Eye in the sky è un’espressione che indica il concetto di sorveglianza, e l’omonimo film di Yau Nai Hoi parla proprio di alcuni addetti alla Surveillance Unit della squadra di polizia di Hong Kong ed in particolare di Dog Head (Simon Yam) e della recluta Piggy (Kate Tsui). L’inizio è fulmineo: i due agenti (la cui identità si verrà a scoprire soltanto in seguito) sono su un tram, apparentemente ognuno per conto proprio. A bordo c’è anche Shan (Tony Leung Ka–fai), un criminale la cui identità al momento non è ancora nota ai due. I tre scendono, ciascuno prendendo direzioni diverse, poi Piggy torna indietro, segue Dog Head in un bar, si apposta poco distante da lui, e lui le si avvicina e comincia a interrogarla su quanto ha visto, per vedere se ha memorizzato bene tutto quello che è accaduto durante il viaggio. C’è una pericolosa banda di ladri che terrorizza Hong Kong con numerose rapine; compito della squadra speciale è quella risalire ai colpevoli e neutralizzarli. Purtroppo, Shan non è ancora noto alla polizia, e l’uomo di reca facilmente indisturbato su una postazione da cui può controllare che il colpo vada a segno. Le telecamere, però, individuano la presenza sospetta di un  tipo su Queen’s Road. La capa dell’unità speciale, Madam (Maggie Siu), decide quali sono le prossime mosse da far compiere ai suoi agenti: prima di tutto, si dovrà rintracciare l’abitazione del sospetto, poi da lì si dovrà risalire al capo dell’organizzazione. Piggy si offre per stanare tutti gli indizi possibili, fino a incastrare il capo in uno scontro che sembra quello definitivo ma che dovrà fare i conti con il senso di pietà della ragazza, che si lascia sfuggire il criminale. Provvidenziale sarà allora l’intervento di Dog Head, che pagherà a caro prezzo la propria abilità, permettendo però a Piggy di crescere e di diventare davvero un “occhio nel cielo”, come il reticolo di telecamere che circondano ogni angolo della città chiudendo metaforicamente il film in una cornice di sorveglianza serrata (perché in fondo noi che guardiamo e dunque “sorvegliamo” questa storia siamo a nostra volta sorvegliati da un potere più grande che ci controlla).

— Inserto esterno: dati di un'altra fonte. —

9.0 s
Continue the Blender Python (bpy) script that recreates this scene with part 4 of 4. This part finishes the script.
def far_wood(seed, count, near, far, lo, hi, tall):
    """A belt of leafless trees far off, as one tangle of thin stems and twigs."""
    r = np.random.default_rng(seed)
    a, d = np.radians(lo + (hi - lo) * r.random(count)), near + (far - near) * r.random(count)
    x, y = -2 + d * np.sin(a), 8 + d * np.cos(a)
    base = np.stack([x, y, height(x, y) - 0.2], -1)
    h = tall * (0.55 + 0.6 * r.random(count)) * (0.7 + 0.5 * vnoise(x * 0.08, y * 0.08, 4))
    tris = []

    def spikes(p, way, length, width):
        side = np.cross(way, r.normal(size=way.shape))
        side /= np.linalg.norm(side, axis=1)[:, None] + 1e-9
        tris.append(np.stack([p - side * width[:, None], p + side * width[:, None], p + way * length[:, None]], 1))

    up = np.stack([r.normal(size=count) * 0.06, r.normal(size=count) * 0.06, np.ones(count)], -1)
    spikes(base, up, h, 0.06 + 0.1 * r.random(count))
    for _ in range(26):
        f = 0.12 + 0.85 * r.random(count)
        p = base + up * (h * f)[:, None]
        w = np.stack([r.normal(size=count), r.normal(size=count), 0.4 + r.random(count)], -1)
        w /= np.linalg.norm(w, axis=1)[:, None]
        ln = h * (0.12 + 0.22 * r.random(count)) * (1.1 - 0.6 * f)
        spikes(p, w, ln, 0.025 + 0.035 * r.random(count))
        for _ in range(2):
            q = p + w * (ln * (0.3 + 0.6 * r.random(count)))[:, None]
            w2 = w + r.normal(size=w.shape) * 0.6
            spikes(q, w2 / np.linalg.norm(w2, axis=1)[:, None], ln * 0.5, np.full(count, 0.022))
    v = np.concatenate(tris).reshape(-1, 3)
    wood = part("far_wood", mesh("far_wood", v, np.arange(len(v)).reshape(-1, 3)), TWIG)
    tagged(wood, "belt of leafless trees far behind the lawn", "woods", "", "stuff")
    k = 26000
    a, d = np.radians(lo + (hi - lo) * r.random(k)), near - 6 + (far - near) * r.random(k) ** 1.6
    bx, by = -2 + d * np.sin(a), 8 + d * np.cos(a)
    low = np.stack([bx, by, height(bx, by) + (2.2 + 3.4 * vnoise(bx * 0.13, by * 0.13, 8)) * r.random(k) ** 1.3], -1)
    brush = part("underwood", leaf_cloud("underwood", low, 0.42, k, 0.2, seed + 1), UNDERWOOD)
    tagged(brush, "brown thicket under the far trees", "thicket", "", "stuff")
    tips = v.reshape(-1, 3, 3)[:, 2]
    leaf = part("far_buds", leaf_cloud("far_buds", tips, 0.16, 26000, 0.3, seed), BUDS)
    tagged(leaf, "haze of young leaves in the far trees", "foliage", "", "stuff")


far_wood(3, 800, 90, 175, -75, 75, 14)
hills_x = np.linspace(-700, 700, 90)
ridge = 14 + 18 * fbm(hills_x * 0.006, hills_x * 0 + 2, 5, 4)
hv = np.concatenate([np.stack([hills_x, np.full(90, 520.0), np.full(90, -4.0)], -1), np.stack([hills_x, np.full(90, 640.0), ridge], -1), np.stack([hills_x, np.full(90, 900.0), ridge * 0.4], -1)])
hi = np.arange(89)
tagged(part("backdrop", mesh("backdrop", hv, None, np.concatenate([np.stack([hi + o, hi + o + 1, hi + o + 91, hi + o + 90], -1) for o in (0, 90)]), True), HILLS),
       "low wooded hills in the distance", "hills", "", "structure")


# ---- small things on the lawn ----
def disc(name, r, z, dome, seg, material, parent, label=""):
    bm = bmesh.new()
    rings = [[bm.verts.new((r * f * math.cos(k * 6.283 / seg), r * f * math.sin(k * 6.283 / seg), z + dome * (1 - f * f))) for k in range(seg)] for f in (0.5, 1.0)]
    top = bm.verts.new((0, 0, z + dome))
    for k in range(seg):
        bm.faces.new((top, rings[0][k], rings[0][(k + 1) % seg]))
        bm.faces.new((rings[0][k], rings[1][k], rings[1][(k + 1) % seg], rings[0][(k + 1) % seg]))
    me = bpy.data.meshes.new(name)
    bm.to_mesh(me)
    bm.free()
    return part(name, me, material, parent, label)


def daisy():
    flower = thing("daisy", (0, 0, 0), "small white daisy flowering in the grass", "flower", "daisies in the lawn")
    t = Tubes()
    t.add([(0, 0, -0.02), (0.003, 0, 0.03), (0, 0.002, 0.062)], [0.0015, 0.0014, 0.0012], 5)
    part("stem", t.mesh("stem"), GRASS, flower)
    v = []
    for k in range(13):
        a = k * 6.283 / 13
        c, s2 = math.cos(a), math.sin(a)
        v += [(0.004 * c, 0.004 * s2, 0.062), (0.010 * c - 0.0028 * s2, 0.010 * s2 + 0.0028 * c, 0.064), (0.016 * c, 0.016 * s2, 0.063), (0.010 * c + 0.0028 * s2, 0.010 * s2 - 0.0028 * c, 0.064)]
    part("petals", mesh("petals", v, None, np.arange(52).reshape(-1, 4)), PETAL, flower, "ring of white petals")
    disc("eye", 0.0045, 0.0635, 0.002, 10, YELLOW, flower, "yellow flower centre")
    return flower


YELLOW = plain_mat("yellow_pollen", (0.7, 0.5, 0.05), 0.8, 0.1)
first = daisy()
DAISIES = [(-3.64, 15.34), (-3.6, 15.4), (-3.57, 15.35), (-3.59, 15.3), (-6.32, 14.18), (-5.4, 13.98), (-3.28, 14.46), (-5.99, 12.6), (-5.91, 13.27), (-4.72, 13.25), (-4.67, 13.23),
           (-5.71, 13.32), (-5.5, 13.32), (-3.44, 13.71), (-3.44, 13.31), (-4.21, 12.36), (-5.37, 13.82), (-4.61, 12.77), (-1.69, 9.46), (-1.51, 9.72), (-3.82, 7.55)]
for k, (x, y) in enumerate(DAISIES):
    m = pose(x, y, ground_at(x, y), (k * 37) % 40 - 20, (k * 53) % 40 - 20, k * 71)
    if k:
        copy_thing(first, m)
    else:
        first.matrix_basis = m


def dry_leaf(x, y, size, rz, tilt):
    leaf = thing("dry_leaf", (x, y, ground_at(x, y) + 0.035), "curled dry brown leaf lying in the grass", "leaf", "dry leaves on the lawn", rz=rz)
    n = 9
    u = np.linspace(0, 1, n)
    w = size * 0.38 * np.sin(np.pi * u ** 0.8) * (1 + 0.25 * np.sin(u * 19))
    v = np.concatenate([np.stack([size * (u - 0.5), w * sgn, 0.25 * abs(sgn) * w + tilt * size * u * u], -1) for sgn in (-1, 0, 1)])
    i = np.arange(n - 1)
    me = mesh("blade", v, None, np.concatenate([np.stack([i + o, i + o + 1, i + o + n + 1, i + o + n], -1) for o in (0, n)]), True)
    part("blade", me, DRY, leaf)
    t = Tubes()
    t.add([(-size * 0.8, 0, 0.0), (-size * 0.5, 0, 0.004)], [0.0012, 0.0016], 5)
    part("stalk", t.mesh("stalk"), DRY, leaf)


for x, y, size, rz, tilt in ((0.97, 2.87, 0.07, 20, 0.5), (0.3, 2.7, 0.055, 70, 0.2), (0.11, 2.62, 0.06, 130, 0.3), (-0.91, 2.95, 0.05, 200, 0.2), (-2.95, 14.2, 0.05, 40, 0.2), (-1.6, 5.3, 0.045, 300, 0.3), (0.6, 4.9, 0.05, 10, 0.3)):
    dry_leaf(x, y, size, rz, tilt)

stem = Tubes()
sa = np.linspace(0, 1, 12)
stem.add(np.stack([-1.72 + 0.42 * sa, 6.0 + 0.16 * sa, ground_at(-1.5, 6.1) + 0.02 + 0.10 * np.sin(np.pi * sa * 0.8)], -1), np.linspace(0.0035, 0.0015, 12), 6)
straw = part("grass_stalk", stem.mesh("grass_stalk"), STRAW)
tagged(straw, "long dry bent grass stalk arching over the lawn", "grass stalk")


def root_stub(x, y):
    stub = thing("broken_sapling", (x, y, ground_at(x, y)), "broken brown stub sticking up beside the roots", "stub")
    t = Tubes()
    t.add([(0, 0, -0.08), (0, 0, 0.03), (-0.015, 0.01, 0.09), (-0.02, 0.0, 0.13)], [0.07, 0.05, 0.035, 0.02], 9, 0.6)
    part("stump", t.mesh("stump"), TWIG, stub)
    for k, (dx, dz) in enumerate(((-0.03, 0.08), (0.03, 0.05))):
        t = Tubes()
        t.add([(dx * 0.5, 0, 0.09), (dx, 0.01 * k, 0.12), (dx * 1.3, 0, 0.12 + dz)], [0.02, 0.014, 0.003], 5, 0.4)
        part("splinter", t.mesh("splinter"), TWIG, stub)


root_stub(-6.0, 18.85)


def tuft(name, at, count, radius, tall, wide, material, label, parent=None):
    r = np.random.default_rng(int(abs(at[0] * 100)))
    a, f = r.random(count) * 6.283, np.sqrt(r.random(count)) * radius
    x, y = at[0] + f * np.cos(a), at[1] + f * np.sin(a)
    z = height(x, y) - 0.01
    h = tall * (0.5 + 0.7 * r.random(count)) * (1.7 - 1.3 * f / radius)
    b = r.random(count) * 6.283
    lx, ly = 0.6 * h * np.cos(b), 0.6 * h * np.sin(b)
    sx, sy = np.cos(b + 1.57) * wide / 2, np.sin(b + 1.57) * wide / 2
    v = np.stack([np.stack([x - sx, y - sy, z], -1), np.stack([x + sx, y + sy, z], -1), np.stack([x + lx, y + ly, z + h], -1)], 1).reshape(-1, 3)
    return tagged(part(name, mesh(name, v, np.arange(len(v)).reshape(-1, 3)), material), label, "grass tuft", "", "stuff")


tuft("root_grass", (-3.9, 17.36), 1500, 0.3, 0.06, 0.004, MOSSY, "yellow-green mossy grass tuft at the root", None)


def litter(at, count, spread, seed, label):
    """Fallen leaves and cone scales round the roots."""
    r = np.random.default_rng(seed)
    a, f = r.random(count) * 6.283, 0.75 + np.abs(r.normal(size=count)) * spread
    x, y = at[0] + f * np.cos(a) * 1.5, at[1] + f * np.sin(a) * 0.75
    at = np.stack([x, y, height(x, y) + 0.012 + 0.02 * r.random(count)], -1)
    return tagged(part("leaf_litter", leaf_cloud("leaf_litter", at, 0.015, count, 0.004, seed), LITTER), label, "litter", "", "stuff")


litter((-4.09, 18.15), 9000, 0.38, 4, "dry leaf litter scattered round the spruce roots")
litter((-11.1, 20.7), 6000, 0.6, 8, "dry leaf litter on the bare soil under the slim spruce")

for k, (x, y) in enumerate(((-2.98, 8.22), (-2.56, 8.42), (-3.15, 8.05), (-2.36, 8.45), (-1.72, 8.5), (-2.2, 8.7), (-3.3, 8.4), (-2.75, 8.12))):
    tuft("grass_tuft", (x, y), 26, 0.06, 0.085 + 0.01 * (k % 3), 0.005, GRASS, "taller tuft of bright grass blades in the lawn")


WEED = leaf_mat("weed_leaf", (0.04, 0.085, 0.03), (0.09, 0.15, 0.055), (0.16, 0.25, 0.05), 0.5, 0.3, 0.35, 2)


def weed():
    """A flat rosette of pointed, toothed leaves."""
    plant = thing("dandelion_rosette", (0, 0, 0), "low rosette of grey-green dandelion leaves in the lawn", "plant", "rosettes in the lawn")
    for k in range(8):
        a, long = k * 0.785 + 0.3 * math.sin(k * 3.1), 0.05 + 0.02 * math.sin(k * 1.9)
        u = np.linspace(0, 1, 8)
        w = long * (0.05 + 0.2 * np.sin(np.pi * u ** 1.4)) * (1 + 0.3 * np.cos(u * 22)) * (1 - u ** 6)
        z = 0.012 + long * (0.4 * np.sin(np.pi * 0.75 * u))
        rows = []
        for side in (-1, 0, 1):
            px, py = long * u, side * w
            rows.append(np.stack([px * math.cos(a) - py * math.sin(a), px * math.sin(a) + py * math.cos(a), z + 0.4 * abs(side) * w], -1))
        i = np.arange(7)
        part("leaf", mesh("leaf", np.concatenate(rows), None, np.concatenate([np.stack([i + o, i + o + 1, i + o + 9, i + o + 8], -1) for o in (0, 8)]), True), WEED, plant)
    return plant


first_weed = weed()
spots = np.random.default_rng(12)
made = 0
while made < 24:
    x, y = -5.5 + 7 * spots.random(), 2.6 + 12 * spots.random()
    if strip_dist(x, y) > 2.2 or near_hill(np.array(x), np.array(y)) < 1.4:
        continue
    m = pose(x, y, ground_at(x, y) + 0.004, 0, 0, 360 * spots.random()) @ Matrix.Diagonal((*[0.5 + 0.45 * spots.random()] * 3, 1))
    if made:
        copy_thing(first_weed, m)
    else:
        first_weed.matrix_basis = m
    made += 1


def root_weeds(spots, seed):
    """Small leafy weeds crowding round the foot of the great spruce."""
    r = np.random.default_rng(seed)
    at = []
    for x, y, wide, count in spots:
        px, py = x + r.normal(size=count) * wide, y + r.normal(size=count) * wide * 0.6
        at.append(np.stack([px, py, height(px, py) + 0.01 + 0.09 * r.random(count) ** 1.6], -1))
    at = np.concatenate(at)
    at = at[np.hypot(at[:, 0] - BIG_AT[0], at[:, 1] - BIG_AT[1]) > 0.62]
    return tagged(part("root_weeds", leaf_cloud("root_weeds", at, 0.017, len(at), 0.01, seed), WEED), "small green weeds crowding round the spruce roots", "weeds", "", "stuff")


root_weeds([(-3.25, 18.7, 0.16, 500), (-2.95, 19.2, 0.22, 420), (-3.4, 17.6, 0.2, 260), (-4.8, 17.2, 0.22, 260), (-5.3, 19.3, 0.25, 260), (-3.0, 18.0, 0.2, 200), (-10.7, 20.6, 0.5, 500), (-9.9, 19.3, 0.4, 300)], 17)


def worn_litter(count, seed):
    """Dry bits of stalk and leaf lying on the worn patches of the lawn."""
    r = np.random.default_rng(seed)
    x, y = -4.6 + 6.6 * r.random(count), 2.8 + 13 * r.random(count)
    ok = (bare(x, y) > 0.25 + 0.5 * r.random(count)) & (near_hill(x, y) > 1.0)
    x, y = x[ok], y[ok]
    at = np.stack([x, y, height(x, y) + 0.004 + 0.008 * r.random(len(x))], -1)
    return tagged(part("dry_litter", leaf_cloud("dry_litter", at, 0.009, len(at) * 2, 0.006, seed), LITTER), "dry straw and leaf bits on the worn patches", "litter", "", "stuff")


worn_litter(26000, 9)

            Al suo esordio alla regia, Yau Nai Hoi, già sceneggiatore di alcuni fondamentali film di Johnnie To come A Hero Never Dies, PTU e The Mission, costruisce un film impeccabile sia dal punto di vista formale che narrativo, con una variante – inserire un’assistente donna invece di creare il solito film noir tutto al maschile – che poteva costituire l’elemento forse di maggiore originalità dell’opera, per il resto troppo simile a molte cose già viste forse troppe volte. Peccato, però, che la parte del leone la faccia comunque il personaggio di Dog Head, relagando la ragazza a un ruolo subalterno nonostante le potenzialità della tematica di formazione della recluta all’interno di una missione di crescita nella vita come nella polizia. Senza dubbio, Simon Yam dimostra coraggio a frantumare il suo fascino da divo per mostrarsi grasso, trasandato e con la barba, ma di certo un eroe imbruttito non basta per trasformare Eye in the sky in un capolavoro. Si tratta in realtà di un prodotto costruito più con la mente che con il cuore, freddo e privo di sorprese, con minime varianti alla formula già ben oliata del noir hongkonghese degli ultimi decenni e che nulla aggiunge a un panorama che forse ormai ha già dato il meglio di sé e che difficilmente potrà rinnovarsi procedendo di questo passo, senza osare qualcosa di veramente innovativo e di sorprendente anche dal punto di vista dello sperimentalismo. Sarà che ormai i noir di Hong Kong sembrano un po’ tutti uguali, ma a vedere film simili viene tanta nostalgia della new wave e di film dove magari i mezzi erano pochi e le idee erano imperfette ma il risultato finale era più incisivo, vivido e non necessariamente interessato  soltanto a creare un vuoto prodotto di intrattenimento.